* _Work required_
Drop the pictures, then extract the listing word for word.

* _Dataset excerpt_
:::::

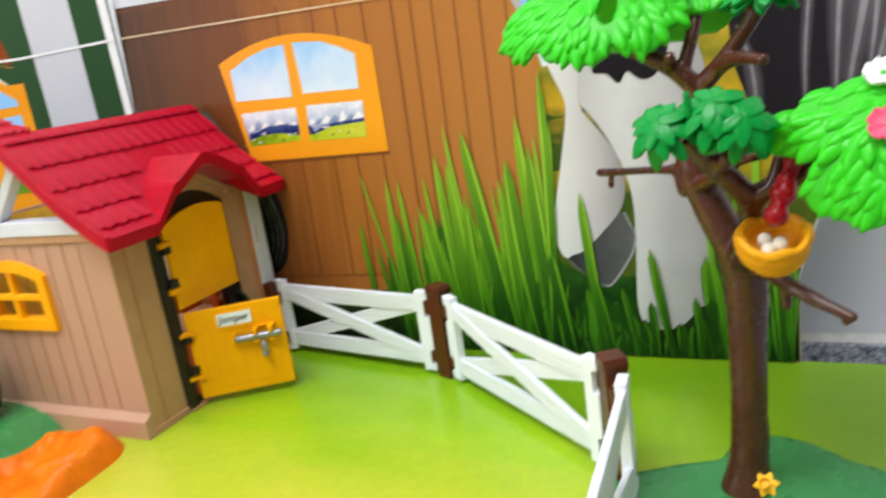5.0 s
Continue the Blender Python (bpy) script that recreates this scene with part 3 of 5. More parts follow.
GRASS = ((-0.205, 0.040), (-0.185, 0.062), (-0.160, 0.082), (-0.135, 0.100), (-0.105, 0.112), (-0.075, 0.118), (-0.056, 0.112), (-0.048, 0.066), (-0.030, 0.050), (0.0, 0.042), (0.012, 0.028), (0.048, 0.026), (0.058, 0.090), (0.080, 0.125), (0.1, 0.11))
SWATHS = (("grass_d", 150, (0.35, 0.95), 0.0080, 11), ("grass_a", 135, (0.40, 0.98), 0.0080, 12), ("grass_b", 84, (0.45, 1.05), 0.0068, 13), ("grass_a", 90, (0.22, 0.60), 0.0080, 14), ("grass_b", 62, (0.15, 0.42), 0.0076, 15), ("grass_c", 44, (0.60, 1.15), 0.0032, 15.5))
ribs = bmesh.new()
for ink, count, frac, wid, lift in SWATHS:
    bm = bmesh.new()
    for i in range(count):
        x = rg.uniform(-0.190, 0.098)
        if x < -0.135 and rg.random() < 0.45 + 11.0 * (-0.135 - x):
            continue
        if 0.002 < x < 0.056 and rg.random() < 0.55:
            continue
        h = along_line(GRASS, x) * rg.uniform(*frac)
        lean = h * rg.uniform(-0.04, 0.21)
        w = wid * rg.uniform(0.55, 1.25)
        tip, bend, y = (min(0.097, x - lean), h), rg.uniform(-0.0045, 0.0035) * min(1.0, h / 0.06), -0.00012 * lift - 0.0000004 * i
        if tip[0] > 0.0965 - 0.5 * w:
            continue
        blade(bm, tip, min(x, 0.097 - 0.5 * w), w, bend, y, rg.uniform(5.0, 14.0))
        if ink != "grass_d" and rg.random() < 0.75:
            blade(ribs, tip, min(x, 0.097 - 0.5 * w), w, bend, y - 0.0000002, 4.0, rg.choice((-1.0, 1.0)))
    part("printed_grass", bm, INK[ink], back, "printed green grass blades")["kind"] = "stuff"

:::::

* _Written response_
5.0 s
Continue the Blender Python (bpy) script that recreates this scene with part 3 of 5. More parts follow.
GRASS = ((-0.205, 0.040), (-0.185, 0.062), (-0.160, 0.082), (-0.135, 0.100), (-0.105, 0.112), (-0.075, 0.118), (-0.056, 0.112), (-0.048, 0.066), (-0.030, 0.050), (0.0, 0.042), (0.012, 0.028), (0.048, 0.026), (0.058, 0.090), (0.080, 0.125), (0.1, 0.11))
SWATHS = (("grass_d", 150, (0.35, 0.95), 0.0080, 11), ("grass_a", 135, (0.40, 0.98), 0.0080, 12), ("grass_b", 84, (0.45, 1.05), 0.0068, 13), ("grass_a", 90, (0.22, 0.60), 0.0080, 14), ("grass_b", 62, (0.15, 0.42), 0.0076, 15), ("grass_c", 44, (0.60, 1.15), 0.0032, 15.5))
ribs = bmesh.new()
for ink, count, frac, wid, lift in SWATHS:
    bm = bmesh.new()
    for i in range(count):
        x = rg.uniform(-0.190, 0.098)
        if x < -0.135 and rg.random() < 0.45 + 11.0 * (-0.135 - x):
            continue
        if 0.002 < x < 0.056 and rg.random() < 0.55:
            continue
        h = along_line(GRASS, x) * rg.uniform(*frac)
        lean = h * rg.uniform(-0.04, 0.21)
        w = wid * rg.uniform(0.55, 1.25)
        tip, bend, y = (min(0.097, x - lean), h), rg.uniform(-0.0045, 0.0035) * min(1.0, h / 0.06), -0.00012 * lift - 0.0000004 * i
        if tip[0] > 0.0965 - 0.5 * w:
            continue
        blade(bm, tip, min(x, 0.097 - 0.5 * w), w, bend, y, rg.uniform(5.0, 14.0))
        if ink != "grass_d" and rg.random() < 0.75:
            blade(ribs, tip, min(x, 0.097 - 0.5 * w), w, bend, y - 0.0000002, 4.0, rg.choice((-1.0, 1.0)))
    part("printed_grass", bm, INK[ink], back, "printed green grass blades")["kind"] = "stuff"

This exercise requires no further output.